## Begin Source excerpt

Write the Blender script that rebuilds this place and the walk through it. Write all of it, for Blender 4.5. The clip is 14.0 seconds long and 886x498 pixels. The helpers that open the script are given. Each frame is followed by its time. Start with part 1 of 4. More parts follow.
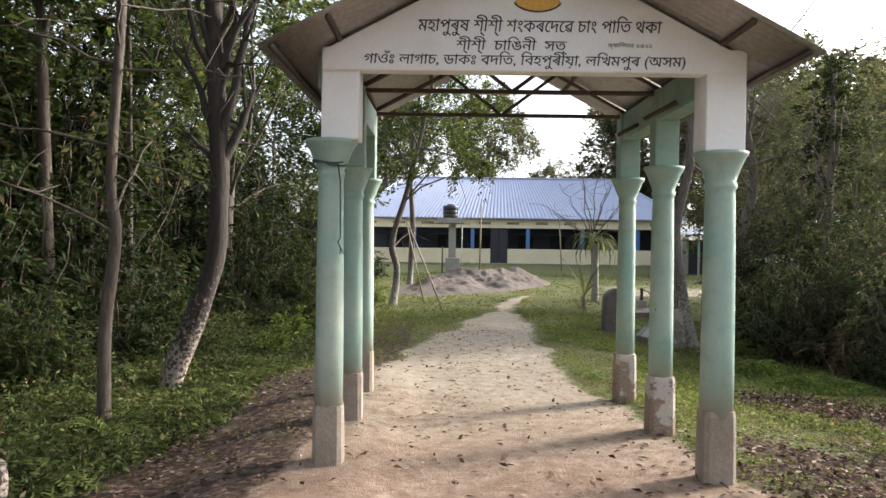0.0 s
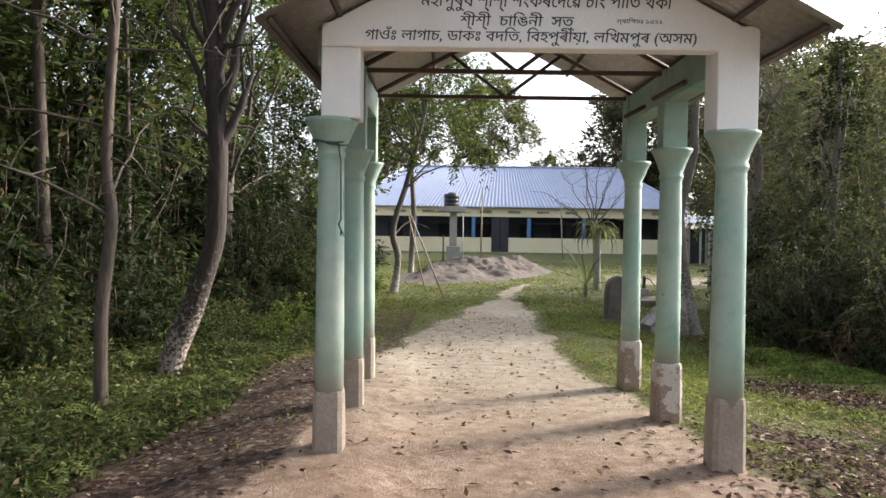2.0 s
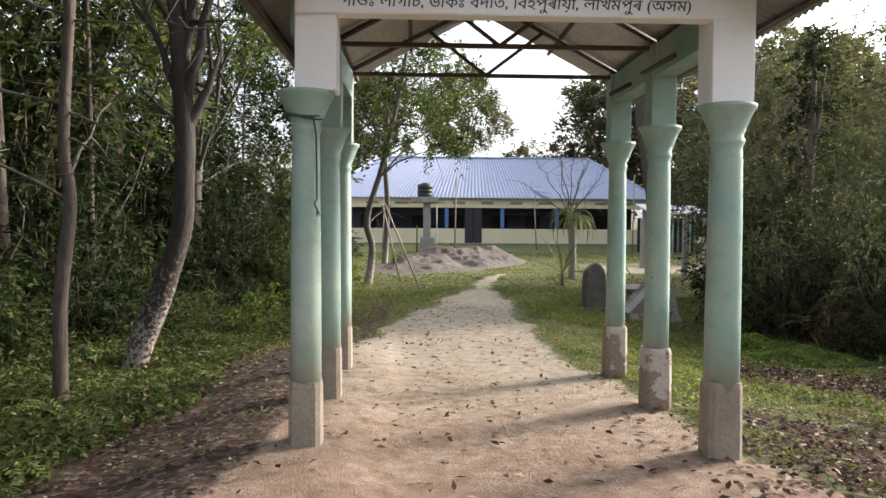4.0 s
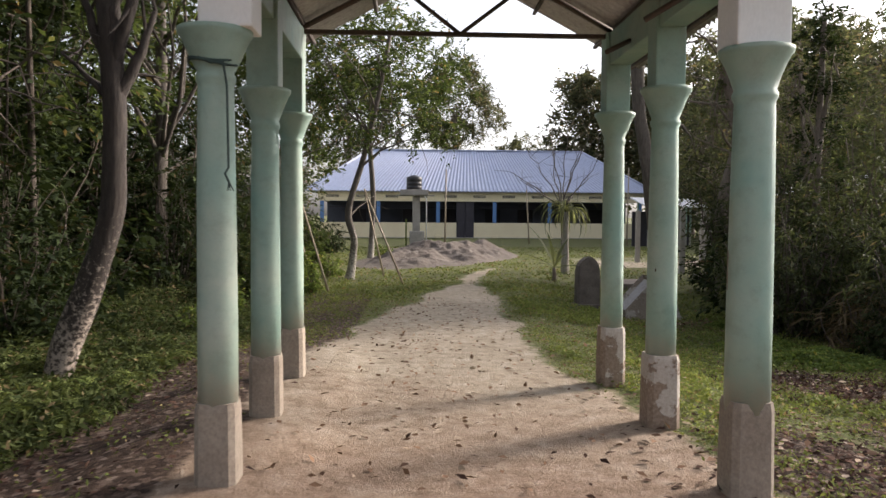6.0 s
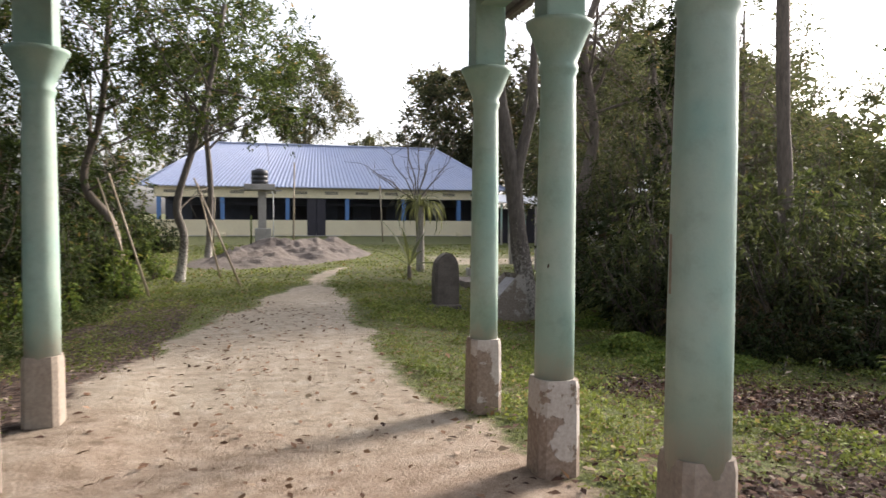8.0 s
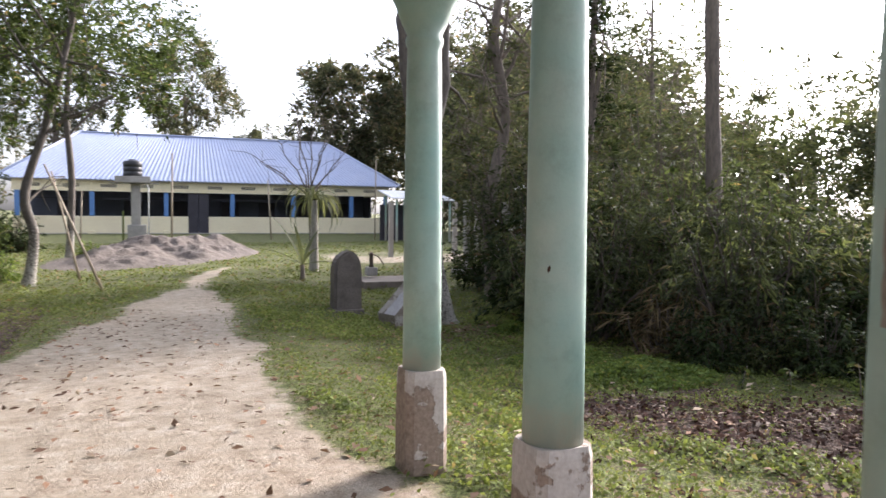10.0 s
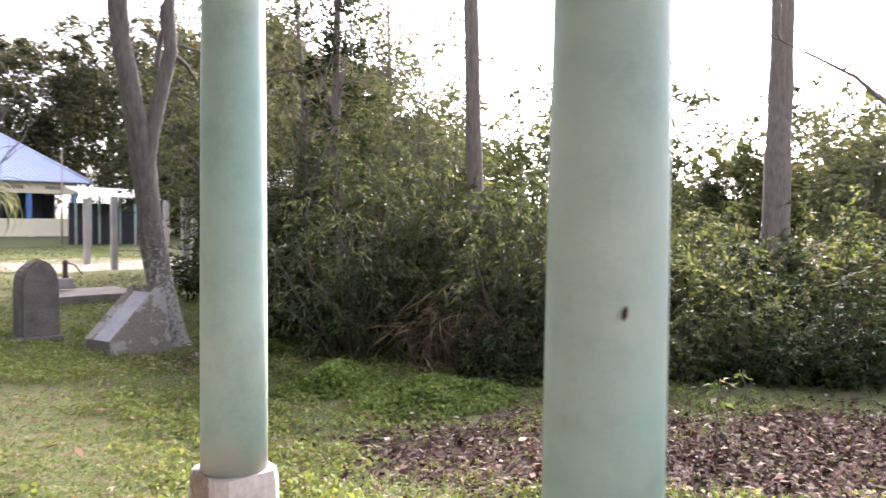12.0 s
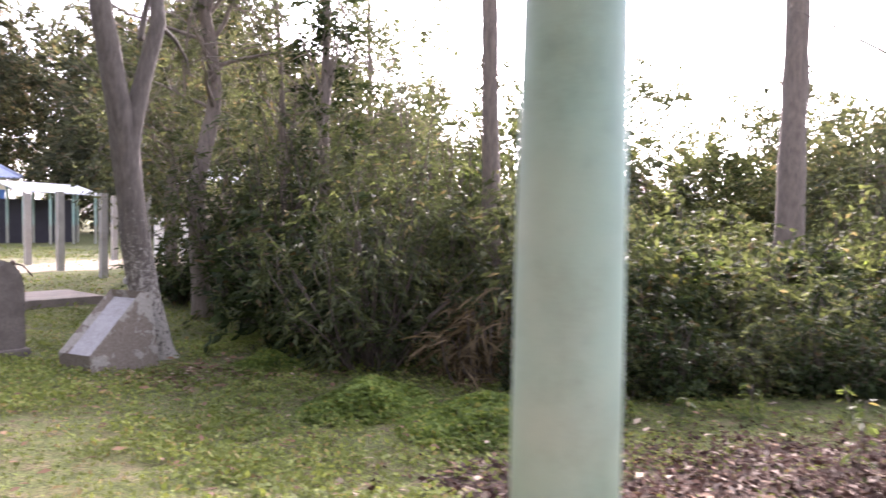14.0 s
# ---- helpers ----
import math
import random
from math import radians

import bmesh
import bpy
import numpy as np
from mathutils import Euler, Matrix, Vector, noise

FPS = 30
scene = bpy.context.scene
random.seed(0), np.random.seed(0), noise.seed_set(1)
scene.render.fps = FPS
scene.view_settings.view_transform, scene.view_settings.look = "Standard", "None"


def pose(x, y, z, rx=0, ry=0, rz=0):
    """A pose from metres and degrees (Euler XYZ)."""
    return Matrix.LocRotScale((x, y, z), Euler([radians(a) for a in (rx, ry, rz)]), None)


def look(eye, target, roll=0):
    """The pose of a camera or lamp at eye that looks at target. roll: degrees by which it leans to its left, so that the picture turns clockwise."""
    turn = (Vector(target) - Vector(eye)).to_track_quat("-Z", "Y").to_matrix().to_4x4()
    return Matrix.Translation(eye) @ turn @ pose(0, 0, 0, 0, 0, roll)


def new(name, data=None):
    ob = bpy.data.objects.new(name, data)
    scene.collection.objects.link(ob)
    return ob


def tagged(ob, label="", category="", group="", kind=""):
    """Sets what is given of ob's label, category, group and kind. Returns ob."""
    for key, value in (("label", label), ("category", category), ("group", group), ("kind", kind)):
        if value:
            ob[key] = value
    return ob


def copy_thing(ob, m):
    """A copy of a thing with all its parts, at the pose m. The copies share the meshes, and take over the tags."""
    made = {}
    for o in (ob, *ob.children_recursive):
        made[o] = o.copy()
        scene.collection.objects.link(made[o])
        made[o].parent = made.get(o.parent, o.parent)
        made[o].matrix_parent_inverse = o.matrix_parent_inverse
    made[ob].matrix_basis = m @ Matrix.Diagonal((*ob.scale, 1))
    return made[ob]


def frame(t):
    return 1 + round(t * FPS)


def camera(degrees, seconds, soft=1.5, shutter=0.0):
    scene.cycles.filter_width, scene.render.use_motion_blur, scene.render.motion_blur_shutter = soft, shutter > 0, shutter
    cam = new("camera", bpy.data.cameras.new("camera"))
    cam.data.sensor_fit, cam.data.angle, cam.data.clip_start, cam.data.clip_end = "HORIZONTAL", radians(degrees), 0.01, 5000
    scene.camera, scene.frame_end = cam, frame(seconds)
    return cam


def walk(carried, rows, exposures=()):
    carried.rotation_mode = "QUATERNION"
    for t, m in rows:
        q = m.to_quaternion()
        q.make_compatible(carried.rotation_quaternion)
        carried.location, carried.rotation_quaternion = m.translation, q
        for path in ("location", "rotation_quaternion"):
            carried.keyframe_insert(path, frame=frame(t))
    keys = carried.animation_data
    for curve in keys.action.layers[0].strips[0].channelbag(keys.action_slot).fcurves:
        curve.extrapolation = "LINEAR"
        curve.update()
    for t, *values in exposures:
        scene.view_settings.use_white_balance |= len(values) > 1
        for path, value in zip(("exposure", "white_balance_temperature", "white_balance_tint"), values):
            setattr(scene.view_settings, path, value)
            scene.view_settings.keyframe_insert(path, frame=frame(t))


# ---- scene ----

## End Source excerpt

> Exercise goal
Show every line of the listing in which the string "label" can be found.

> Exercise output
def tagged(ob, label="", category="", group="", kind=""):
    """Sets what is given of ob's label, category, group and kind. Returns ob."""
    for key, value in (("label", label), ("category", category), ("group", group), ("kind", kind)):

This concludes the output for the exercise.